The July 1 vigil at Rutgers University was sponsored by Rutgers Hillel and the Jewish Federation of Greater Middlesex County. 

It was hastily arranged after the bodies of Naftali Frenkel, Eyal Yifrach, and Gilad Shaar were found on June 30 in a field near Hebron. 

“They became our boys even though we didn’t know them,” said senior Aviv Alter of Morganville, the Rutgers Hillel Student Board Israel chair and chief organizer of the memorial. “The three boys united us all.”

“We do not understand how this can happen,” said Mitch Frumkin, a leader of the Greater Middlesex federation. “We elevate our spirits by performing acts of kindness in their honor.” 

Israeli officials have identified two West Bank Palestinians affiliated with Hamas as the alleged abductors of the teens. The memorial took place a day before the discovery of a body of a Palestinian boy whose death was being investigated as a revenge killing in response to the abduction and murder of the three Israeli teens. 

Three students, Emily Gutowski of Highland Park, Josh Blachorski of Paramus, and Leah Shamilov of Voorhees, took turns offering eulogies for Frenkel, Yifrach, and Shaar. 

Blachorski said that he studied in Israel for two years near the site of the teens’ kidnapping. 

Andrew Getraer, director of Rutgers Hillel, described a “terrible empty feeling of deja vu.” Getraer recounted the numerous other vigils Rutgers Hillel has had for past Israeli tragedies and how solidarity has been expressed each time by the Jewish community. 

“It is important that we do come together,” said Getraer. “To work together in every possible way to make sure we’re not standing here again.”

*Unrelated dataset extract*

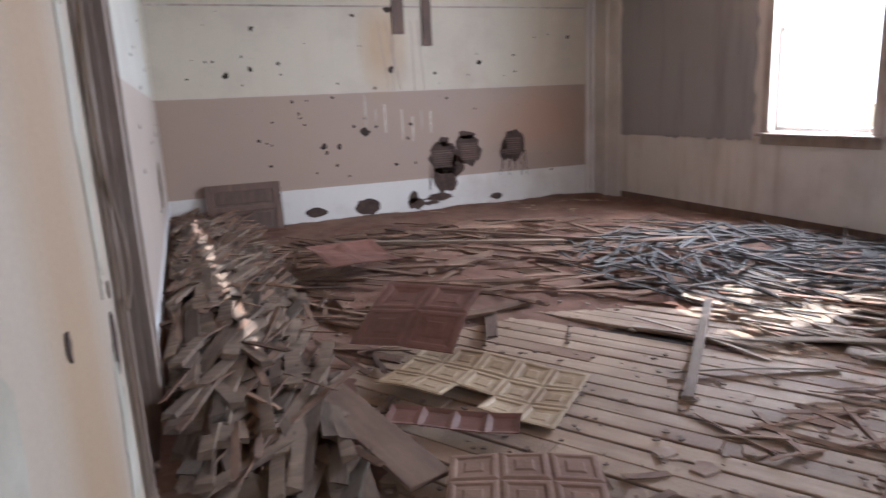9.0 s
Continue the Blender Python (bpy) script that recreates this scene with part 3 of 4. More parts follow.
def west_heap(rnd):
    y = 4.2 + 6.6 * rnd.random() ** 0.9
    yaw = rnd.gauss(76, 18) if rnd.random() < 0.8 else rnd.uniform(20, 150)
    x = min(2.7, max(1.36 + abs(rnd.gauss(0, 0.5)), 1.33 + 0.62 * abs(math.cos(radians(yaw)))))
    return on_room(rnd, x, y, yaw, 10)


def west_boards(rnd):
    y = 3.3 + 6.4 * rnd.random()
    yaw = rnd.gauss(78, 11)
    reach = 0.75 if y < 6 else 0.9
    x = 1.36 + reach * rnd.random() ** 1.3
    x = max(x, 1.33 + 0.5 * abs(math.cos(radians(yaw))), 1.75 - 0.3 * (y - 3.3))
    return on_room(rnd, x, y, yaw, 8)


def middle(rnd):
    while True:
        x, y = rnd.uniform(2.3, 7.2), rnd.uniform(5.4, 9.4)
        if y > 6.0 + 0.9 * math.sin(x * 1.3) - 0.6 and (x < 6.0 or y < 8.4):
            break
    return on_room(rnd, x, y, rnd.gauss(-38, 30), 6)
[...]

Rabbi Shmuel Greene, director of teen initiatives at The Partnership for Jewish Learning and Life in the Greater MetroWest community, said he was an alumnus of the Mekor Chaim yeshiva, where the Israeli teens were students. 

“This is not a political war, this is a war between different beliefs,” said Greene, director of the Mekor Chaim Ambassador Program. “One that worships death and one that worships life.” 

Added Greene: “It is really impossible to beat death with killing it. So the only way to beat it is to live as proud people.”

With the university on summer recess, many of those attending came from surrounding communities. 

“I’m a Jewish mother and like all Jewish mothers the last two weeks we’ve all been united in hopes that this would come out to be a good ending,” said Debbie Brown of Highland Park. “We’re here to extend our support to the families and our hearts.”

Added her husband, Andrew Brown: “When you see the mothers, seeing what they did and how brave they are and how profound their words are, there is nothing left but to support them.”

The vigil concluded with the singing of Israel’s national anthem, “Hatikvah,” and two additional songs led by Esti Mellul of Teaneck and Gavi Dov Hochsztein of Bergenfield, members of the Rutgers Jewish a cappella choir Kol HaLayla. 

“We must take action to honor our boys,” said Alter. “Words aren’t enough. We must stand in solidarity with the Jewish people of Israel.”